▶ [Given task]: Repeat only the lines from the line containing "6. More parts follow." through the line containing "8), m_paint, car)", both included, exactly as they stand.

******************************

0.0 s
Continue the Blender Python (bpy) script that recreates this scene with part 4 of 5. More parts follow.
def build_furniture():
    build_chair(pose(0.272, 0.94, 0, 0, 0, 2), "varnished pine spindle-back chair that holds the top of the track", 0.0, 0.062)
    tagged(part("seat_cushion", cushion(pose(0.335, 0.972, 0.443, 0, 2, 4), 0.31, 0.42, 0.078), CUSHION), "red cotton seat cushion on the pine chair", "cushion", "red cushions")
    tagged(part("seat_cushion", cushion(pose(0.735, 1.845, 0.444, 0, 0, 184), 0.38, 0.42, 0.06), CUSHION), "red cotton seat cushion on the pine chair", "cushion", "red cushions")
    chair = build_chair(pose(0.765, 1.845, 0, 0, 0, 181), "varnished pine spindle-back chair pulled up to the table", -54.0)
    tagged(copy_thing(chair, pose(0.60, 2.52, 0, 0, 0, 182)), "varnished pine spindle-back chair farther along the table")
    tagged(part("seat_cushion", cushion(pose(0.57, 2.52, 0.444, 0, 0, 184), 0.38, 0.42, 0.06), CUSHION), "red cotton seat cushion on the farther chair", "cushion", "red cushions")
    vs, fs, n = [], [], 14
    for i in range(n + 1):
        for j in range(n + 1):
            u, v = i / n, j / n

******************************

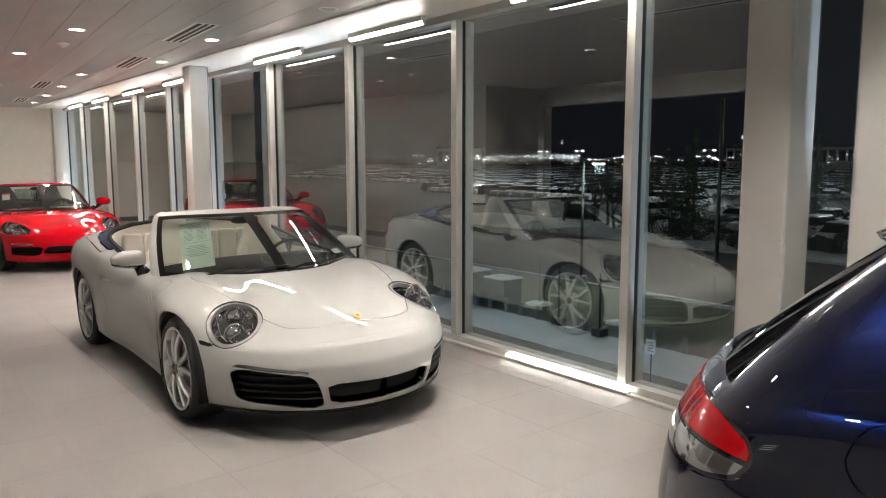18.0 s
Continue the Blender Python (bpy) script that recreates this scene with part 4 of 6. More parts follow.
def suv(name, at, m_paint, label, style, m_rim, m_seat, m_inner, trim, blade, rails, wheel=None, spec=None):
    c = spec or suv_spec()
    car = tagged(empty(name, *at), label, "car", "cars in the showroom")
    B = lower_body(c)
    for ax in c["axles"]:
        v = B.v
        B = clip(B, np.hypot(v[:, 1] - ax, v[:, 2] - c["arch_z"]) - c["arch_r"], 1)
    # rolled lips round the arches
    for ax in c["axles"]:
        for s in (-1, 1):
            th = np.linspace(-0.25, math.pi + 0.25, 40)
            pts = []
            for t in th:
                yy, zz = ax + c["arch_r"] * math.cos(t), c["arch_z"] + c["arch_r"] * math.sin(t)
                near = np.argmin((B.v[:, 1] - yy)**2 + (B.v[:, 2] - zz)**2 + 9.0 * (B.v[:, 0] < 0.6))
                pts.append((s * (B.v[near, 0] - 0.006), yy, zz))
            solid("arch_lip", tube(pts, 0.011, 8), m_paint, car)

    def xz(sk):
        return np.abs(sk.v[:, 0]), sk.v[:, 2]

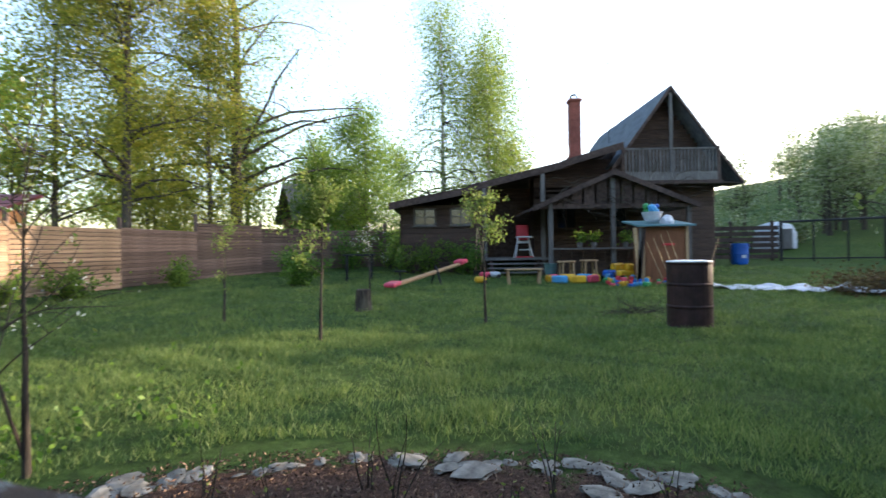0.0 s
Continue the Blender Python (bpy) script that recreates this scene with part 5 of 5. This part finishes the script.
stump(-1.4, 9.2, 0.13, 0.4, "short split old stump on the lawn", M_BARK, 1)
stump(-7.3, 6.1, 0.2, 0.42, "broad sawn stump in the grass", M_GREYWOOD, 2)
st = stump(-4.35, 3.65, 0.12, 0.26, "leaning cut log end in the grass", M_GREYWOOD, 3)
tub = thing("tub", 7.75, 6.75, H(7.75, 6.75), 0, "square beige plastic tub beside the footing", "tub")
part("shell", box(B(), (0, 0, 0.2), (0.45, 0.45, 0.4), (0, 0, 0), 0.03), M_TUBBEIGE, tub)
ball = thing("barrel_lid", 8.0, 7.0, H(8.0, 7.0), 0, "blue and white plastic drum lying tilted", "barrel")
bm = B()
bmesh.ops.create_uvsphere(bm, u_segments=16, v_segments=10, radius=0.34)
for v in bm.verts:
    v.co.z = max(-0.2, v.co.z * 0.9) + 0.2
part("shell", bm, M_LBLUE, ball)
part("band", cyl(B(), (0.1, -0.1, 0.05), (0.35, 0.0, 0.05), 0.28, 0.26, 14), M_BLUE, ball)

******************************

▶ [Result]:
Continue the Blender Python (bpy) script that recreates this scene with part 4 of 6. More parts follow.
def suv(name, at, m_paint, label, style, m_rim, m_seat, m_inner, trim, blade, rails, wheel=None, spec=None):
    c = spec or suv_spec()
    car = tagged(empty(name, *at), label, "car", "cars in the showroom")
    B = lower_body(c)
    for ax in c["axles"]:
        v = B.v
        B = clip(B, np.hypot(v[:, 1] - ax, v[:, 2] - c["arch_z"]) - c["arch_r"], 1)
    # rolled lips round the arches
    for ax in c["axles"]:
        for s in (-1, 1):
            th = np.linspace(-0.25, math.pi + 0.25, 40)
            pts = []
            for t in th:
                yy, zz = ax + c["arch_r"] * math.cos(t), c["arch_z"] + c["arch_r"] * math.sin(t)
                near = np.argmin((B.v[:, 1] - yy)**2 + (B.v[:, 2] - zz)**2 + 9.0 * (B.v[:, 0] < 0.6))
                pts.append((s * (B.v[near, 0] - 0.006), yy, zz))
            solid("arch_lip", tube(pts, 0.011, 8), m_paint, car)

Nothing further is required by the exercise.